As I’ve previously written in New Matilda, commentators also tend to view Aboriginal people’s interactions with industry through their own ideological lenses. Thus where there are internal group disputes about agreements under the Native Title Act, observers may pick sides — depending on one’s own view of industrial development, one or other faction is cast as the more "authentic" voice and a simple story with easily identifiable heroes and villains is projected. This approach is dangerous; the internal workings of native title claim groups are complex and glib conclusions are to be avoided.

There are, then, valid reasons why native title supporters may downplay intra-Indigenous disputes. However, the resulting tendency to avoid in-depth discussion of conflict has contributed to an overly simplistic perception of the system as well as unrealistic expectations of consensus. Against this backdrop of illusory unity, disagreements within claim groups appear aberrant and shocking, and are apt to be seized upon as evidence that the recognition of traditional property rights has done more harm than good.

Four Corners also looked at the flaws in the Native Title Act which stack the deck against native title claimants and holders.

In the program’s aftermath, YAC CEO Michael Woodley called for the State Government to mediate between the parties, arguing that "the government has been granting these exploration licences and they take no responsibility … for their actions and now this is what we have in our community as a result".

There is a certain irony in the concept of the state as neutral mediator in a native title context, as demonstrated in the Tribunal’s recent determination that a mining lease and two exploration licences could be granted to FMG with limited conditions attached.

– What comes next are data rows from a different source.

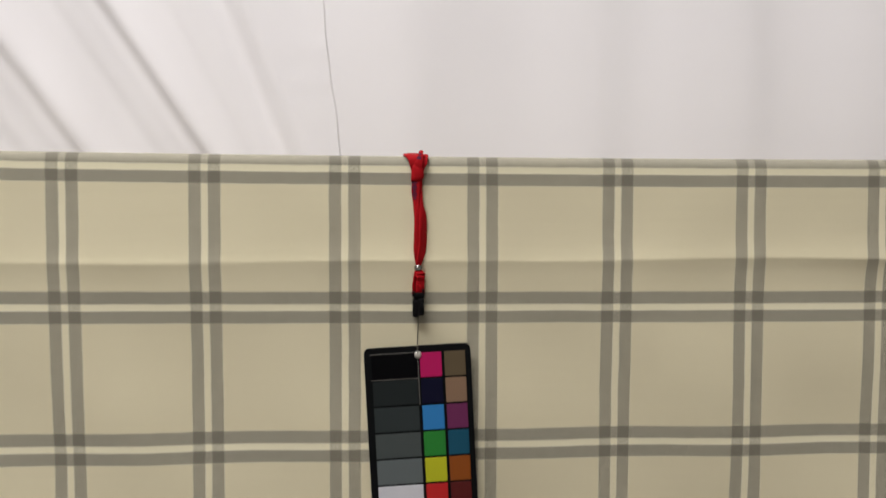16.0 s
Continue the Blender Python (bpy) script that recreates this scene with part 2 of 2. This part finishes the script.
def backdrop_y(x, z):
    y = BACK
    low = ease(1.55, 1.18, z)
    # hem seam where one width of cloth overlaps the next
    s = x - (0.0007 - 0.114 * (z - 1.0) + 0.0005 * math.sin(z * 75) + 0.0002 * math.sin(z * 190))
    y -= 0.0008 * (1.0 + 0.6 * noise.noise((3.0, z * 60.0, 9.0))) * (1 - ease(-0.0003, 0.0006, s)) * math.exp(min(0.0, s) / 0.030)
    # slanting creases pulled towards the lower corner
    for x0, slope, height, left, right, core, press in ((-0.0797, -0.659, 0.0105, 0.0095, 0.024, 0.0040, 0.26), (-0.1576, -0.728, 0.0100, 0.0110, 0.026, 0.0050, 0.24),
                                                 (-0.0287, -0.386, 0.0115, 0.0115, 0.022, 0.0110, 0.78), (-0.250, -0.76, 0.008, 0.010, 0.020, 0.003, 0.24),
                                                 (-0.108, -0.66, 0.0034, 0.012, 0.020, 0.0050, 0.24), (-0.340, -0.80, 0.006, 0.012, 0.018, 0.003, 0.24),
                                                 (-0.052, -0.50, 0.0024, 0.010, 0.016, 0.0050, 0.24), (-0.195, -0.74, 0.0030, 0.012, 0.020, 0.0050, 0.24)):
        bend = 0.10 * (z - 1.0) ** 2
        d = (x - (x0 + slope * (z - 1.0) - bend)) / math.hypot(1.0, slope)
        y += low * pleat(d, height, left, right, core, press)
    # the creased end hangs a little farther back
    y += 0.0072 * ease(0.06, -0.03, x)
    # hanging folds
    for x0, slope, fall, soft, run in ((0.0705, 0.19, 0.020, 0.005, 0.10), (0.172, 0.10, 0.03, 0.006, 0.10), (0.277, 0.30, 0.024, 0.006, 0.095),
                                       (0.375, 0.44, 0.030, 0.0045, 0.11), (0.491, 0.85, 0.034, 0.0045, 0.13), (0.546, 0.25, 0.02, 0.004, 0.08),
                                       (0.63, 0.5, 0.03, 0.004, 0.16), (0.80, 0.5, 0.03, 0.004, 0.18), (0.99, 0.5, 0.03, 0.004, 0.2)):
        drift = 0.006 * math.sin(3.1 * (z - 1.0) + 40 * x0)
        y += recede(x - x0 - drift * (z - 1.0) * 4, slope, fall, soft, run)
    # small pinch in the cloth
    y -= 0.0008 * math.exp(-((x - 0.432) ** 2 + (z - 1.050 - (x - 0.432) * 1.2) ** 2) / 0.0016 ** 2)
    y += 0.004 * noise.noise((x * 5.0, z * 2.0, 3.1)) + 0.0013 * noise.noise((x * 26.0, z * 4.0, 7.7))
    return y


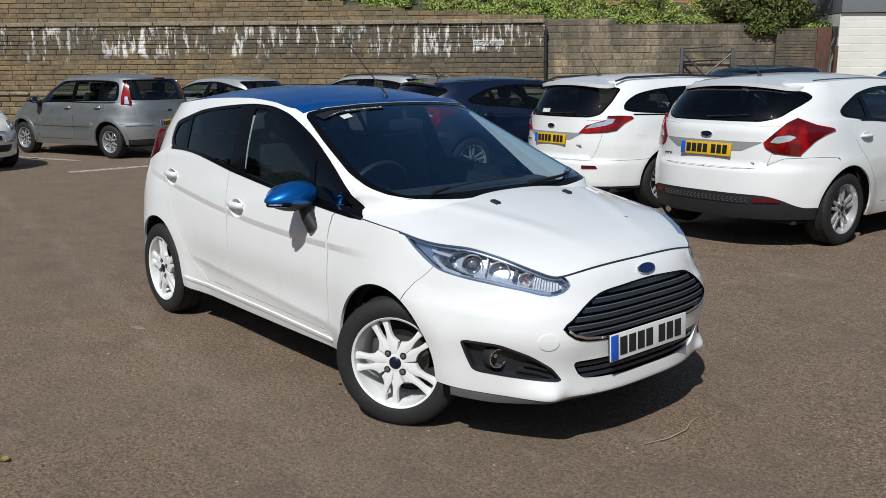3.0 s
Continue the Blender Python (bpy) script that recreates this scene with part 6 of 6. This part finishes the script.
wall_gate(6.35, 7.85, 2.06)
pipe = thing("drain_pipe", Matrix(), "dark cast drain pipe at the joint of two walls", "pipe")
in_wall(pipe)
part("pipe_length", tube([(2.30, -0.05, 0.0), (2.30, -0.05, 2.75)], 0.045, 12), DARKSTEEL, pipe)
for z in (0.9, 1.8, 2.6):
    part("pipe_collar", tube([(2.30, -0.05, z), (2.30, -0.05, z + 0.10)], 0.060, 12), DARKSTEEL, pipe)

door = thing("rusty_door", Matrix(), "rusty brown steel door leaf between pier and building", "door")
in_wall(door)
part("door_leaf", box((0.42, 0.06, 2.75), pose(10.60, 0.02, 1.375), 0.008), RUST, door)
part("door_frame", box((0.10, 0.12, 2.2), pose(10.98, 0.02, 1.1), 0.008), RUST, door)
# dark block put in for the shade of the opening above the frame
part("door_gap", box((0.16, 0.10, 0.30), pose(10.92, 0.06, 2.62), 0.008), DARKSTEEL, door)
part("prop_pole", tube([(10.62, -0.12, 0.0), (10.80, -0.06, 2.10)], 0.03, 8), GALV, door)
part("prop_pole", tube([(10.50, -0.12, 0.0), (10.58, -0.06, 2.05)], 0.025, 8), GALV, door)

lamp = thing("floodlight", Matrix(), "black square floodlight on a wall bracket", "lamp")
in_wall(lamp)
part("housing", box((0.32, 0.10, 0.24), pose(13.15, -0.32, 3.42, 20, 0, 0), 0.012), DARKSTEEL, lamp)
part("lamp_glass", box((0.26, 0.01, 0.18), pose(13.15, -0.375, 3.40, 20, 0, 0), 0.004), LENSWHITE, lamp)
part("bracket", tube([(13.15, -0.28, 3.32), (13.05, -0.22, 3.18), (13.15, 0.10, 3.20)], 0.018, 8), DARKSTEEL, lamp)
part("conduit", tube([(13.30, -0.26, 3.42), (13.62, -0.10, 3.42), (13.62, 0.02, 3.9)], 0.016, 8), DARKSTEEL, lamp)
part("junction_box", box((0.14, 0.08, 0.16), pose(13.62, 0.03, 3.62), 0.01), DARKSTEEL, lamp)


def timber_fence(x0, x1, y, z):
    fence = thing("timber_fence", Matrix(), "orange-brown timber fence on top of the bank", "fence", "fences")
    in_wall(fence)
    rnd = random.Random(int(x0 * 10) + 50)
    x = x0
    while x < x1:
        part("post", box((0.10, 0.10, 1.8), pose(x, y, z + 0.6), 0.006), FENCE, fence)
        x += 1.8
    for k in range(7):
        part("board", box((x1 - x0, 0.025, 0.135), pose((x0 + x1) / 2, y - 0.06, z + 0.10 + 0.16 * k, 0, rnd.uniform(-0.3, 0.3), 0), 0.004), FENCE, fence)
    return fence


timber_fence(-5.0, 0.6, 3.2, 3.85)
timber_fence(3.6, 8.6, 3.2, 3.62)


def leaf_material(name, dim):
    m = Mat(name)
    c = m.ramp(m.island(), [(p, tuple(v * dim for v in k)) for p, k in ((0.0, (0.05, 0.10, 0.015)), (0.4, (0.12, 0.19, 0.03)), (0.75, (0.20, 0.25, 0.045)), (1.0, (0.32, 0.32, 0.08)))])
    c = m.mix(m.ramp(m.noise(0.6, 4), [(0.42, 0.0), (0.62, 0.6)]), c, (0.24 * dim, 0.22 * dim, 0.07 * dim))
    m.set(c, 0.55, 0.0, None, 0.4)
    m.b.inputs["Subsurface Weight"].default_value = 0.0
    return m.m


LEAVES, IVY = leaf_material("sunny_leaves", 1.35), leaf_material("ivy_leaves", 0.5)


def foliage(name, label, category, centres, per, spread, leaf, seed, mat):
    """A sprawl of many small leaves in uneven clumps."""
    r = np.random.default_rng(seed)
    cs = np.array(centres, float)
    n = len(cs) * per
    base = np.repeat(cs, per, 0)
    d = r.normal(size=(n, 3))
    d /= np.linalg.norm(d, axis=1, keepdims=True)
    p = base[:, :3] + d * (base[:, 3:4] * r.uniform(0.45, 1.08, (n, 1))) * np.array(spread)
    nrm = d + r.normal(scale=0.55, size=(n, 3)) + np.array([0, -0.2, 0.3])
    nrm /= np.linalg.norm(nrm, axis=1, keepdims=True)
    a = np.cross(nrm, r.normal(size=(n, 3)))
    a /= np.linalg.norm(a, axis=1, keepdims=True)
    b = np.cross(nrm, a)
    s = leaf * r.uniform(0.6, 1.35, (n, 1))
    v = np.stack([p - a * s, p - b * s * 0.45 + nrm * s * 0.15, p + a * s, p + b * s * 0.45 + nrm * s * 0.15], 1).reshape(-1, 3)
    f = np.arange(4 * n).reshape(n, 4)
    me = bpy.data.meshes.new(name)
    me.from_pydata(v.tolist(), [], f.tolist())
    me.materials.append(mat)
    ob = new(name, me)
    ob.matrix_basis = WALL
    return tagged(ob, label, category, kind="stuff")


rnd = random.Random(11)
cl = []
for k in range(330):
    x = rnd.uniform(-8, 10.9)
    base = float(TOP_LEFT(x)) if x < 2.28 else (3.06 if x < 4.42 else (2.88 if x < 8.45 else 2.66))
    d = rnd.uniform(0.0, 2.8) ** 1.0
    cl.append((x, 0.55 + d, base - 0.02 + 0.42 * d * rnd.uniform(0.6, 1.1), rnd.uniform(0.14, 0.42)))
foliage("undergrowth", "sunlit grass and scrub on the bank", "undergrowth", cl, 120, (1.15, 1.0, 0.62), 0.055, 3, LEAVES)
cl = []
for k in range(95):
    x = rnd.gauss(8.9, 1.0)
    cl.append((x, rnd.uniform(0.2, 1.6), 2.95 + rnd.uniform(-0.15, 1.9) - 0.05 * abs(x - 8.9), rnd.uniform(0.2, 0.5)))
for k in range(26):
    cl.append((rnd.uniform(8.3, 9.4), rnd.uniform(-0.02, 0.2), rnd.uniform(2.62, 3.1), rnd.uniform(0.10, 0.22)))
foliage("ivy_bush", "dark green ivy bush spilling over the wall", "bush", cl, 170, (1.0, 0.9, 0.9), 0.06, 5, IVY)

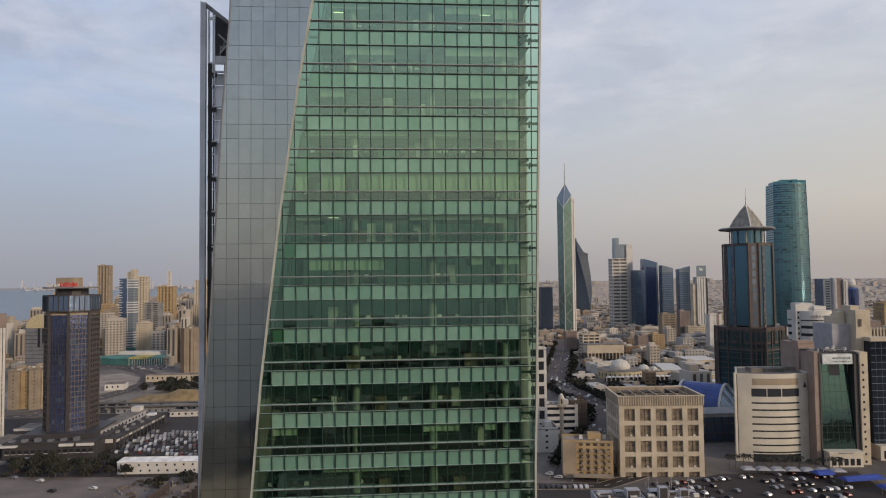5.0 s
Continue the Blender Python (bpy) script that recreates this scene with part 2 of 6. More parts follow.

Section 39 of the Native Title Act sets out the criteria that must be considered in determining whether a grant can be made, requiring the National Native Title Tribunal to consider among other things "the economic or other significance" of the grant to Australia and any public interest in the grant. In this recent decision, as is customary, the State and the company sang from the same songbook, both submitting that the mining lease — and the Solomon Project overall — was of great economic significance to both WA and the nation, and that its grant was likely to benefit the local Pilbara economy.

In the absence of arguments from the native title party on this issue, the Tribunal accepted these submissions, also concluding that "the mining industry is of considerable economic significance to Western Australia and Australia … the public interest is served by the grant of the proposed lease".

The Tribunal’s task was complicated by the fact that members of YAC and the Wirlu-Murra Yindjibarndi Aboriginal Corporation (WMYAC) tendered statements directly contradicting each other. In particular, WMYAC members argued that Woodley was not authorised to make sworn statements on behalf of the claim group.

This was not the only bad news for YAC on the legal front. Last month, New Matilda reported on the friendship between then-FMG CEO Andrew Forrest and WA Indigenous Affairs Minister Peter Collier in light of Collier’s role in determining FMG’s applications to destroy or damage sites within the Yindjibarndi claim area. The applications have since been granted. A letter from the Minister, available on the YAC website, notifies FMG of the conditions attached to the grant, which include a requirement to consult both representatives of both YAC and WMYAC to "identify all heritage values" within the relevant area.

In the coming months, there will likely be further calls for amendments to the Native Title Act to address the power disparity between claimants and developers — an imbalance which itself provides fertile ground for internal disputes. Any opportunistic arguments for the repeal or watering down of hard won property rights must however be met head on.